Fire Safety Month always kicks off with a special event in Peters Township.
And although safeguarding against COVID-19 prevents Peters Township Fire Department from welcoming guests in person, this year’s annual open house is still a go.
A virtual version is scheduled to start at 3 p.m. Oct. 4, with live and prerecorded segments featuring truck tours, demonstrations, raffles, interactive question-and-answer sessions and the announcement of winners in a couple of competitions leading up to the event:
- The Stop, Drop ’n’ Roll Contest involves video submissions from children ages of 3 to 6 years. During their videos, children should explain the importance of remembering to stop, drop and roll in the event of a fire, and demonstrate it on camera. Creativity and “blooper reels” are welcome
- The Firefighter Agility Course Contest, for children up to age 12, encourages them to design their own courses with items found around the house. Examples of skills normally found in firefighter physical agility testing include ladder climb, ladder carry, hose drag, hose operation, tunnel crawl, equipment shuttle and victim drag.
Video submissions should record the entire timed agility course, and again, the firefighters encourage creativity and would like to see the bloopers.
Entries are due by Sept. 27. For more information, visit www.ptfireprevention.com/contests.
In the meantime, firefighter and emergency medical technician Jordan Cramer is developing a virtual tour of the Peters Township Fire Department station, to be posted online by the time of the open house.
Also during Fire Safety Month, the department is launching a hybrid version of its Citizens Fire Academy program, which runs for six weeks starting Oct. 14. The online portion takes place with Zoom classroom sessions Wednesday nights.
“Then we’ll be doing practical sessions on Sundays in smaller groups, where we can control social distance,” Cramer said.
Peters Township residents who are interested in participating can register through Oct. 7 at www.ptfireprevention.com/citizen-s-fire-academy.
Cramer has been coordinating efforts to continue the department’s tradition of community outreach with pandemic-safe events, which also include educational series for children and adults conducted via Zoom on the final three Sundays in October.
The children’s programs, which begin at 6 p.m., will build off of themes established during the open house, with more in-depth examinations of topics such as preventing fires, calling 911 and taking part in Operation EDITH: Exit Drill In The Home. Those who complete the entire course will receive a certificate, T-shirt and visit from fire department.

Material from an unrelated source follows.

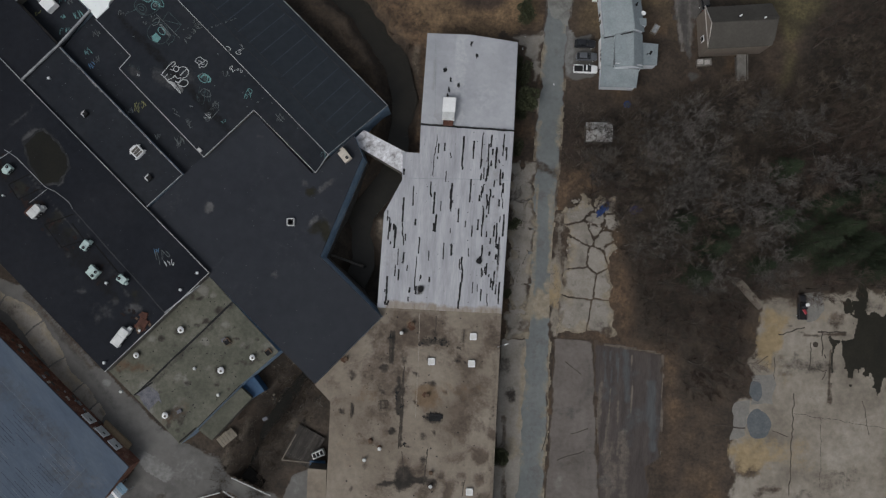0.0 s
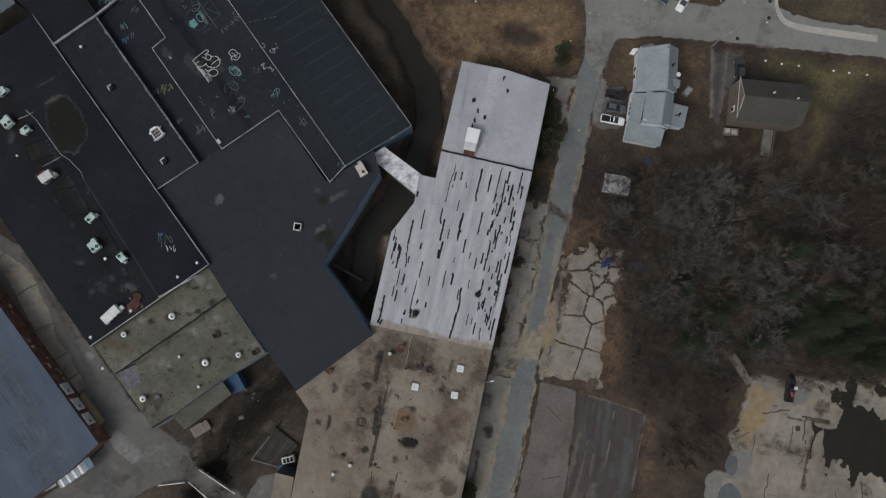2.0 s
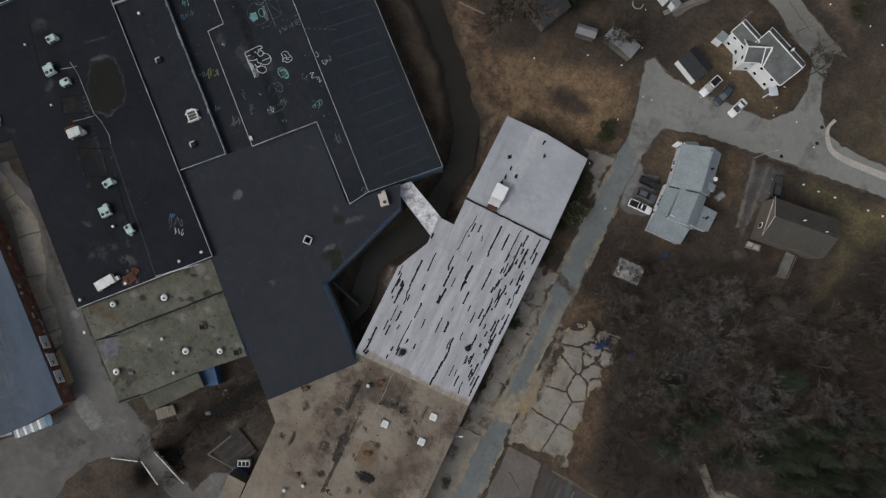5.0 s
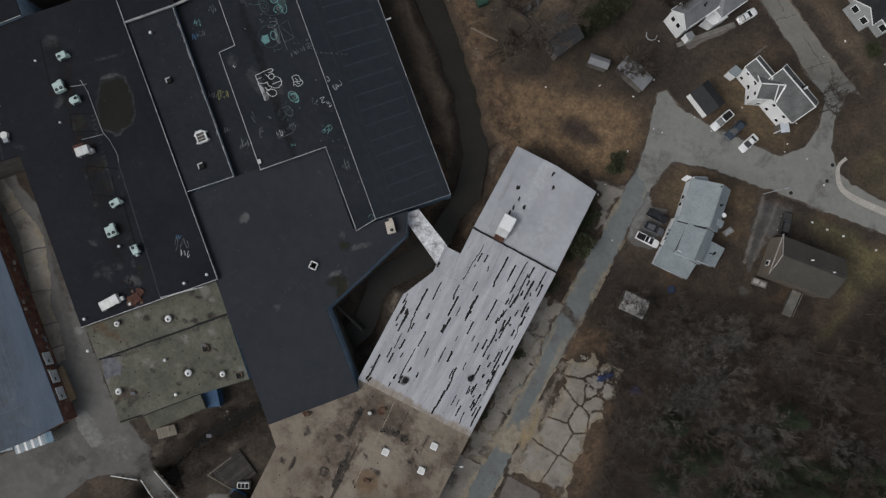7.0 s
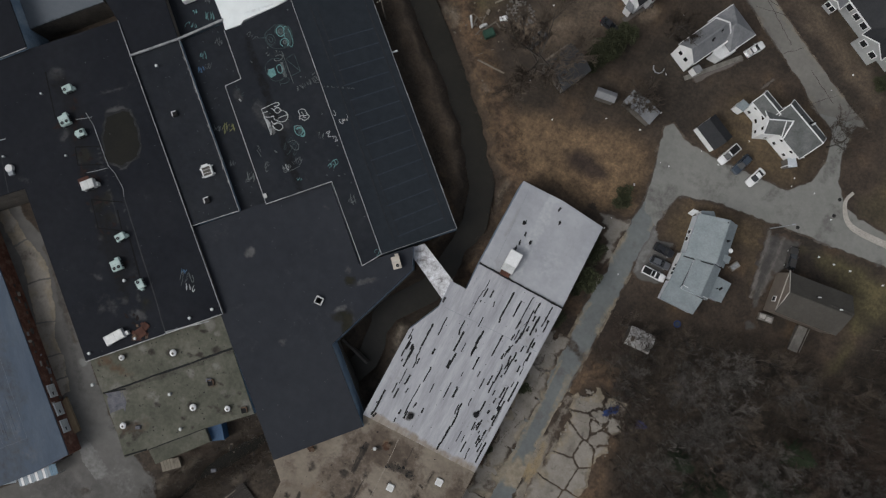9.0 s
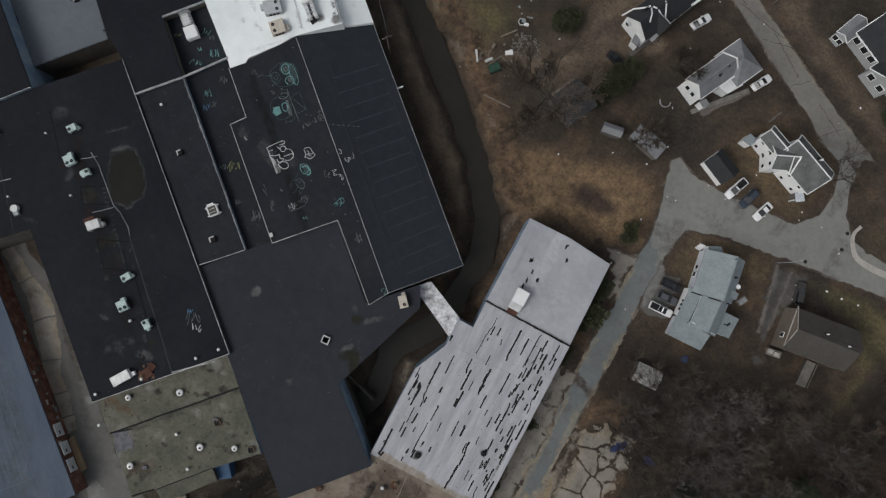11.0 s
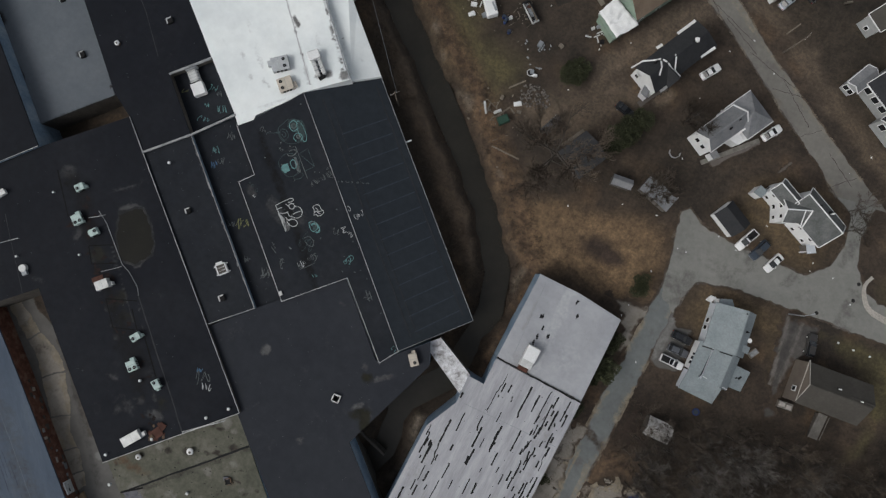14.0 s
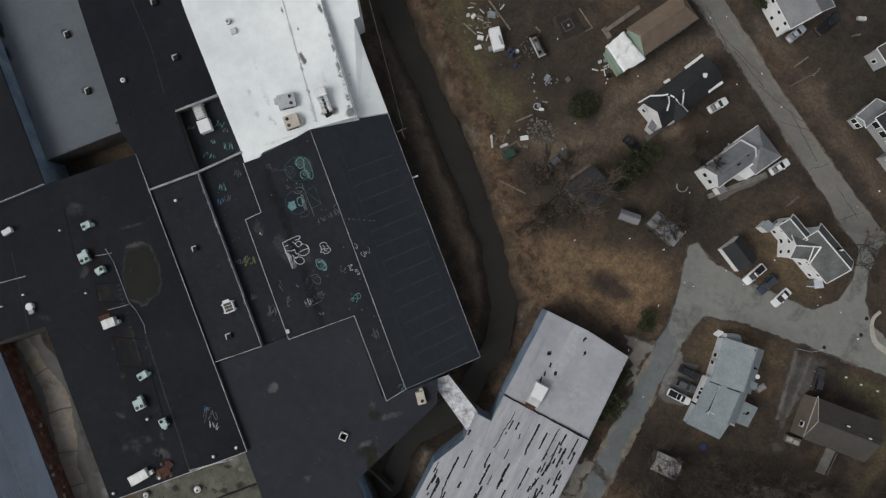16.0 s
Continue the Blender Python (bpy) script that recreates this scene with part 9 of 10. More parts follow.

During the 7 p.m. programs for adults, the aim is to provide the knowledge and tools necessary to reinforce themes taught to their children and ensure their houses are safe. Also, adults will receive a basic understanding of the fire department and its offerings, including addressing frequently asked questions as obtained through various social media.
Meanwhile, the department has resumed conducting safety checks of children’s vehicle seats, following a lull caused by COVID-19.
“It was important that we got that back up and running,” Cramer said. “A lot of expectant moms called who had never installed a car seat or are concerned about the safety, and it was tough for us to keep telling people no.”
Necessary precautions are being taken.
“We’re in an N-95 mask. We wear gloves,” Cramer said. “We require that they also wear a mask when they come in, and we limit the amount of people.”